_The exercise_
Make an exact copy of the data below, leaving out every picture.

_Given information_
####################
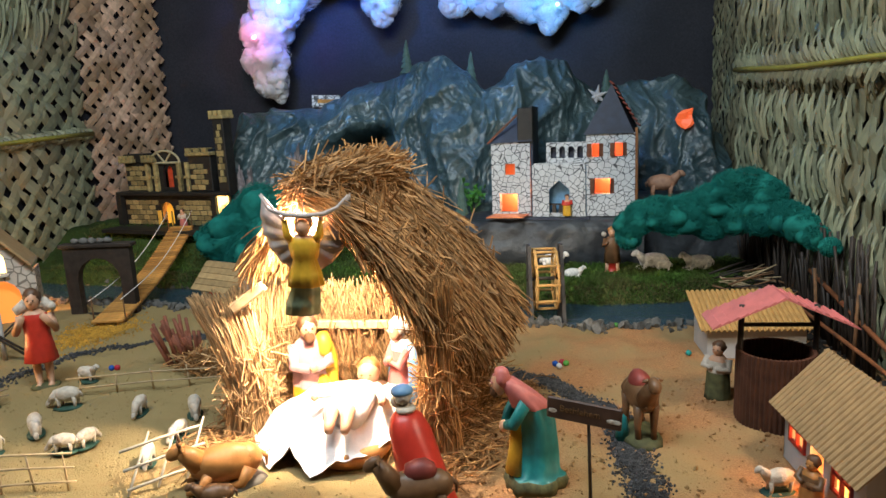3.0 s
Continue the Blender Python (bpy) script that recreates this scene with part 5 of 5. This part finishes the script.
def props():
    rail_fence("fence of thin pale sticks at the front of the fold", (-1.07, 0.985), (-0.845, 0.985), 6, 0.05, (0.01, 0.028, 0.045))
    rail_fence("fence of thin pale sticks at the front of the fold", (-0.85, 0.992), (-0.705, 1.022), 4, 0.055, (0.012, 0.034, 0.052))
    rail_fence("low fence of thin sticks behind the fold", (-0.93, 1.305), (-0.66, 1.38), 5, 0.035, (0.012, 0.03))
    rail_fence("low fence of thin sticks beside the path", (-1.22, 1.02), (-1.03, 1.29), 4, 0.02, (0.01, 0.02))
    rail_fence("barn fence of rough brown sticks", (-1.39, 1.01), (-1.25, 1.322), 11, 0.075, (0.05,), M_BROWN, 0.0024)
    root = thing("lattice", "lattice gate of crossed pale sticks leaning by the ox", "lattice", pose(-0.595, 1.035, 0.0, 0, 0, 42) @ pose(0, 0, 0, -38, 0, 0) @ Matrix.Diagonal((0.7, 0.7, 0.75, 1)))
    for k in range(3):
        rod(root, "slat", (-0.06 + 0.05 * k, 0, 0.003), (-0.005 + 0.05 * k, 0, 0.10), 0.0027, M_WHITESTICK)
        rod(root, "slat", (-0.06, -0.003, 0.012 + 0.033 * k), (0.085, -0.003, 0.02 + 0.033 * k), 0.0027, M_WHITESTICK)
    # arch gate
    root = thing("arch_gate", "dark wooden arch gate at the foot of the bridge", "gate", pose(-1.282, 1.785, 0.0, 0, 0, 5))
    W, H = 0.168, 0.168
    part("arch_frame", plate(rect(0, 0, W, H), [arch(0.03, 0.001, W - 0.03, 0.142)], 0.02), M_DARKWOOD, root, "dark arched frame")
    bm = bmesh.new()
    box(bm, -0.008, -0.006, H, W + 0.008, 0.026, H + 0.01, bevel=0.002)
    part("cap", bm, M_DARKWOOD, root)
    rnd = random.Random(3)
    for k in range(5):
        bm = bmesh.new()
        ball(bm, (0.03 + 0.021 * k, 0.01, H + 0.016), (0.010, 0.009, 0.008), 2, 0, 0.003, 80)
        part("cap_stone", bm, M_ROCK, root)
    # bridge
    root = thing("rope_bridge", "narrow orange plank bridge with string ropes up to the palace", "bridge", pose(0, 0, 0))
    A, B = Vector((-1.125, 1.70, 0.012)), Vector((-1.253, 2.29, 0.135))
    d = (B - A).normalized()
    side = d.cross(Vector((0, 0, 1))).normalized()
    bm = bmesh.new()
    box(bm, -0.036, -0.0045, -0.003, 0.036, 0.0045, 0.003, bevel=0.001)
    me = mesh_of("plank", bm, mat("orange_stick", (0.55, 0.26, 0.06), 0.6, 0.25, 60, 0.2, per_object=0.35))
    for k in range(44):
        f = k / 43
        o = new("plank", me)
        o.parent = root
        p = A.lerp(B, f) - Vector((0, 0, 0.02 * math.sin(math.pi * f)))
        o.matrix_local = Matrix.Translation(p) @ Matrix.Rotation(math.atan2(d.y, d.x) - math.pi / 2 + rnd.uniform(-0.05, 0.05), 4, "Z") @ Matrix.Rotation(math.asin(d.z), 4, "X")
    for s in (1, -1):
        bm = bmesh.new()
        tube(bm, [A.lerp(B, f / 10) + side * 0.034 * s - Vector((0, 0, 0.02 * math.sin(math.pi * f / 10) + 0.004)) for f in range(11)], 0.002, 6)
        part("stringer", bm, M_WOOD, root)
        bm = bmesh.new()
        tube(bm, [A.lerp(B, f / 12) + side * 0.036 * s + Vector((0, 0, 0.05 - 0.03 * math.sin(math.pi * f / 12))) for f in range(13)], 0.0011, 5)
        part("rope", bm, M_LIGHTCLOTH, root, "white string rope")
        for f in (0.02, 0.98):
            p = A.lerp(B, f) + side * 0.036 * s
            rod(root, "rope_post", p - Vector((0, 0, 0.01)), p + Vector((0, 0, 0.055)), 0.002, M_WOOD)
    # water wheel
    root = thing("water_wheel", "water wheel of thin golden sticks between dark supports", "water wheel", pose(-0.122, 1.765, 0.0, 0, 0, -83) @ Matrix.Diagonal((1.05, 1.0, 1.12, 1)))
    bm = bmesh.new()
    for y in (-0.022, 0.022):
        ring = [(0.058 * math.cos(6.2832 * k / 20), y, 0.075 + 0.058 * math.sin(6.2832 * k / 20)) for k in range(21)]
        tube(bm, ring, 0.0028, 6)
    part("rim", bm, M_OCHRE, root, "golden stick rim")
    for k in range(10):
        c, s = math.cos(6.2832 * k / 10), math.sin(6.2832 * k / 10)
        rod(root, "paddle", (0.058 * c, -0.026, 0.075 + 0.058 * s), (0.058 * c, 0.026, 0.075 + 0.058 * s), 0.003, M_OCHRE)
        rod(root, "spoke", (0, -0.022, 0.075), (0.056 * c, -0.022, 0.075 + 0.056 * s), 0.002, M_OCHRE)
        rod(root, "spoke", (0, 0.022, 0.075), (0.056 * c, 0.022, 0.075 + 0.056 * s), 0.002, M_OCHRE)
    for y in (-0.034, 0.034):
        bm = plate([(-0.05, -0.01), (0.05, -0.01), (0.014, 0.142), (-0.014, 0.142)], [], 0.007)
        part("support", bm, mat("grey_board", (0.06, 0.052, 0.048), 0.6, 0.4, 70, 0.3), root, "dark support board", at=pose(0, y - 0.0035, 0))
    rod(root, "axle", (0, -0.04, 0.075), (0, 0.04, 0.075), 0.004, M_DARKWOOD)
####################
_Exercise result_
3.0 s
Continue the Blender Python (bpy) script that recreates this scene with part 5 of 5. This part finishes the script.
def props():
    rail_fence("fence of thin pale sticks at the front of the fold", (-1.07, 0.985), (-0.845, 0.985), 6, 0.05, (0.01, 0.028, 0.045))
    rail_fence("fence of thin pale sticks at the front of the fold", (-0.85, 0.992), (-0.705, 1.022), 4, 0.055, (0.012, 0.034, 0.052))
    rail_fence("low fence of thin sticks behind the fold", (-0.93, 1.305), (-0.66, 1.38), 5, 0.035, (0.012, 0.03))
    rail_fence("low fence of thin sticks beside the path", (-1.22, 1.02), (-1.03, 1.29), 4, 0.02, (0.01, 0.02))
    rail_fence("barn fence of rough brown sticks", (-1.39, 1.01), (-1.25, 1.322), 11, 0.075, (0.05,), M_BROWN, 0.0024)
    root = thing("lattice", "lattice gate of crossed pale sticks leaning by the ox", "lattice", pose(-0.595, 1.035, 0.0, 0, 0, 42) @ pose(0, 0, 0, -38, 0, 0) @ Matrix.Diagonal((0.7, 0.7, 0.75, 1)))
    for k in range(3):
        rod(root, "slat", (-0.06 + 0.05 * k, 0, 0.003), (-0.005 + 0.05 * k, 0, 0.10), 0.0027, M_WHITESTICK)
        rod(root, "slat", (-0.06, -0.003, 0.012 + 0.033 * k), (0.085, -0.003, 0.02 + 0.033 * k), 0.0027, M_WHITESTICK)
    # arch gate
    root = thing("arch_gate", "dark wooden arch gate at the foot of the bridge", "gate", pose(-1.282, 1.785, 0.0, 0, 0, 5))
    W, H = 0.168, 0.168
    part("arch_frame", plate(rect(0, 0, W, H), [arch(0.03, 0.001, W - 0.03, 0.142)], 0.02), M_DARKWOOD, root, "dark arched frame")
    bm = bmesh.new()
    box(bm, -0.008, -0.006, H, W + 0.008, 0.026, H + 0.01, bevel=0.002)
    part("cap", bm, M_DARKWOOD, root)
    rnd = random.Random(3)
    for k in range(5):
        bm = bmesh.new()
        ball(bm, (0.03 + 0.021 * k, 0.01, H + 0.016), (0.010, 0.009, 0.008), 2, 0, 0.003, 80)
        part("cap_stone", bm, M_ROCK, root)
    # bridge
    root = thing("rope_bridge", "narrow orange plank bridge with string ropes up to the palace", "bridge", pose(0, 0, 0))
    A, B = Vector((-1.125, 1.70, 0.012)), Vector((-1.253, 2.29, 0.135))
    d = (B - A).normalized()
    side = d.cross(Vector((0, 0, 1))).normalized()
    bm = bmesh.new()
    box(bm, -0.036, -0.0045, -0.003, 0.036, 0.0045, 0.003, bevel=0.001)
    me = mesh_of("plank", bm, mat("orange_stick", (0.55, 0.26, 0.06), 0.6, 0.25, 60, 0.2, per_object=0.35))
    for k in range(44):
        f = k / 43
        o = new("plank", me)
        o.parent = root
        p = A.lerp(B, f) - Vector((0, 0, 0.02 * math.sin(math.pi * f)))
        o.matrix_local = Matrix.Translation(p) @ Matrix.Rotation(math.atan2(d.y, d.x) - math.pi / 2 + rnd.uniform(-0.05, 0.05), 4, "Z") @ Matrix.Rotation(math.asin(d.z), 4, "X")
    for s in (1, -1):
        bm = bmesh.new()
        tube(bm, [A.lerp(B, f / 10) + side * 0.034 * s - Vector((0, 0, 0.02 * math.sin(math.pi * f / 10) + 0.004)) for f in range(11)], 0.002, 6)
        part("stringer", bm, M_WOOD, root)
        bm = bmesh.new()
        tube(bm, [A.lerp(B, f / 12) + side * 0.036 * s + Vector((0, 0, 0.05 - 0.03 * math.sin(math.pi * f / 12))) for f in range(13)], 0.0011, 5)
        part("rope", bm, M_LIGHTCLOTH, root, "white string rope")
        for f in (0.02, 0.98):
            p = A.lerp(B, f) + side * 0.036 * s
            rod(root, "rope_post", p - Vector((0, 0, 0.01)), p + Vector((0, 0, 0.055)), 0.002, M_WOOD)
    # water wheel
    root = thing("water_wheel", "water wheel of thin golden sticks between dark supports", "water wheel", pose(-0.122, 1.765, 0.0, 0, 0, -83) @ Matrix.Diagonal((1.05, 1.0, 1.12, 1)))
    bm = bmesh.new()
    for y in (-0.022, 0.022):
        ring = [(0.058 * math.cos(6.2832 * k / 20), y, 0.075 + 0.058 * math.sin(6.2832 * k / 20)) for k in range(21)]
        tube(bm, ring, 0.0028, 6)
    part("rim", bm, M_OCHRE, root, "golden stick rim")
    for k in range(10):
        c, s = math.cos(6.2832 * k / 10), math.sin(6.2832 * k / 10)
        rod(root, "paddle", (0.058 * c, -0.026, 0.075 + 0.058 * s), (0.058 * c, 0.026, 0.075 + 0.058 * s), 0.003, M_OCHRE)
        rod(root, "spoke", (0, -0.022, 0.075), (0.056 * c, -0.022, 0.075 + 0.056 * s), 0.002, M_OCHRE)
        rod(root, "spoke", (0, 0.022, 0.075), (0.056 * c, 0.022, 0.075 + 0.056 * s), 0.002, M_OCHRE)
    for y in (-0.034, 0.034):
        bm = plate([(-0.05, -0.01), (0.05, -0.01), (0.014, 0.142), (-0.014, 0.142)], [], 0.007)
        part("support", bm, mat("grey_board", (0.06, 0.052, 0.048), 0.6, 0.4, 70, 0.3), root, "dark support board", at=pose(0, y - 0.0035, 0))
    rod(root, "axle", (0, -0.04, 0.075), (0, 0.04, 0.075), 0.004, M_DARKWOOD)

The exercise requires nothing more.